Kevin Jepsen threw a scoreless ninth for the win. Garrett Richards struck out Jarrod Saltalamacchia with two on to end the eighth, as the Angels ended a two-game losing streak.

Trout’s first-inning homer was his 25th of the season, making the 21-year-old the youngest player in major league history and the first rookie to reach 25 homers and 40 stolen bases. A walk, an Albert Pujols single and Mark Trumbo’s sacrifice fly made it 2-0.

But the Red Sox cut the lead in half on Saltalamacchia’s solo homer in the second. They scored three in the fourth, which featured RBI singles by James Loney and Saltalamacchia and 33 pitches by Weaver. Ryan Lavarnway’s sacrifice fly in the sixth gave Boston a 5-2 lead.

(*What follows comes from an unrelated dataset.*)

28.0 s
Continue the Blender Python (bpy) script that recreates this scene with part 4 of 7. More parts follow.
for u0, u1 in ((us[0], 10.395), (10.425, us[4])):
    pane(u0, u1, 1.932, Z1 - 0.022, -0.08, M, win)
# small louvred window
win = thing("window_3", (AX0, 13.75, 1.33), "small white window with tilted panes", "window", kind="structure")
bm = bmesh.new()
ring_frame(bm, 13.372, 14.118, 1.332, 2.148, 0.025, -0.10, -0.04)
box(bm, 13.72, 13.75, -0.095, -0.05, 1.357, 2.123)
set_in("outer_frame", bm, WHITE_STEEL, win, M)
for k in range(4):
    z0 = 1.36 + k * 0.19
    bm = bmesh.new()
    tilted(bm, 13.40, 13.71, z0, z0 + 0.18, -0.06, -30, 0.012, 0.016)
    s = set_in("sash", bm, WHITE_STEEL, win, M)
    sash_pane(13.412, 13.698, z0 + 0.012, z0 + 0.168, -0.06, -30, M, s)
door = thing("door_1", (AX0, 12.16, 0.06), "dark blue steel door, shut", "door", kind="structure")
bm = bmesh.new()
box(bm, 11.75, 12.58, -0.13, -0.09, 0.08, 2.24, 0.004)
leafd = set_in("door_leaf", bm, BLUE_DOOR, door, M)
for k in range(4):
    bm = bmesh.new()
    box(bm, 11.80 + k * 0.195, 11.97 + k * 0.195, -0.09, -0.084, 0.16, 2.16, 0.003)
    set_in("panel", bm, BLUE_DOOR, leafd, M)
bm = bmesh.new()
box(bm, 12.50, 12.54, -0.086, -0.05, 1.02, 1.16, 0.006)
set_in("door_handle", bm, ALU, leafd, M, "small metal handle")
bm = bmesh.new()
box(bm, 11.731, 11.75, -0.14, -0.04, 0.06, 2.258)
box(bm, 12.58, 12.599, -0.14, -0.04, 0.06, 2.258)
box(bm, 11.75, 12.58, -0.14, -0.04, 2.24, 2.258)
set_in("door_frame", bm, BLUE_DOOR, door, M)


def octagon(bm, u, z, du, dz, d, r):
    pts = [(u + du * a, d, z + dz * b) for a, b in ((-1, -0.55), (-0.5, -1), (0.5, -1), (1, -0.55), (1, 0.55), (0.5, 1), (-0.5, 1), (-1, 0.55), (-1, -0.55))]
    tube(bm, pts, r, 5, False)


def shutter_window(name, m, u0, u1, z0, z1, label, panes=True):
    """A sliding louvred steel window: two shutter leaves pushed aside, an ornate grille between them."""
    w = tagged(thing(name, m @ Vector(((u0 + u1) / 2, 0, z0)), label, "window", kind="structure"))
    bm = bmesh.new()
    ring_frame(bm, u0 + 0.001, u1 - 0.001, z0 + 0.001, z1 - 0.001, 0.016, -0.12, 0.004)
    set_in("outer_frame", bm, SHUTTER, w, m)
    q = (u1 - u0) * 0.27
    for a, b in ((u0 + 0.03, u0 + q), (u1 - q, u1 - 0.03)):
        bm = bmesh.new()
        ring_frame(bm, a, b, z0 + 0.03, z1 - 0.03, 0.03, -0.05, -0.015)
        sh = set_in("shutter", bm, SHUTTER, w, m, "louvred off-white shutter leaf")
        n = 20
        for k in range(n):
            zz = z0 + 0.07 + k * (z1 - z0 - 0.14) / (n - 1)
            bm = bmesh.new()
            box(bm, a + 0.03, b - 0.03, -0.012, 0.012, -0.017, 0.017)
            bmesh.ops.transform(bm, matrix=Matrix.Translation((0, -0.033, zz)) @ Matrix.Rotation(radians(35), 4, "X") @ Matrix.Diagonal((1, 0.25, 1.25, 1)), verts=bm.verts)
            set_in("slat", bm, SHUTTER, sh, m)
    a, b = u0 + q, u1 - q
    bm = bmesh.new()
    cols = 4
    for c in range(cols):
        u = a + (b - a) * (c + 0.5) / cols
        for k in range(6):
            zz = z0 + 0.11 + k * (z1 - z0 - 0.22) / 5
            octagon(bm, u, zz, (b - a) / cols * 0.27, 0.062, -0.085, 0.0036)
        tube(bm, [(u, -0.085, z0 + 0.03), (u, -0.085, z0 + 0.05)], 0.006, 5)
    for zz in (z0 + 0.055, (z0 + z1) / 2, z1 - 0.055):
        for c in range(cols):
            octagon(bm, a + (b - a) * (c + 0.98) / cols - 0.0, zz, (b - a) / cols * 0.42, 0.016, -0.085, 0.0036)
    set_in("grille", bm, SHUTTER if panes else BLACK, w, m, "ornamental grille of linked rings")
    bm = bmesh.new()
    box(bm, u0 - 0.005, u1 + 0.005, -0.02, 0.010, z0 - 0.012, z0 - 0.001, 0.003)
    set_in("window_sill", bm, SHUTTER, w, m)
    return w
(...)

But Pujols, who missed the previous four games because of a calf injury, drove his 29th homer, a solo shot, into the rock pile beyond the center-field wall, and Howie Kendrick extended his hitting streak to 14 games with an RBI double in the sixth, and the Angels rallied in the ninth for the win.

“Wins are definitely what we need, and walk-off wins can be good momentum bursts,” Weaver said. “Hopefully, we can carry this into tomorrow.”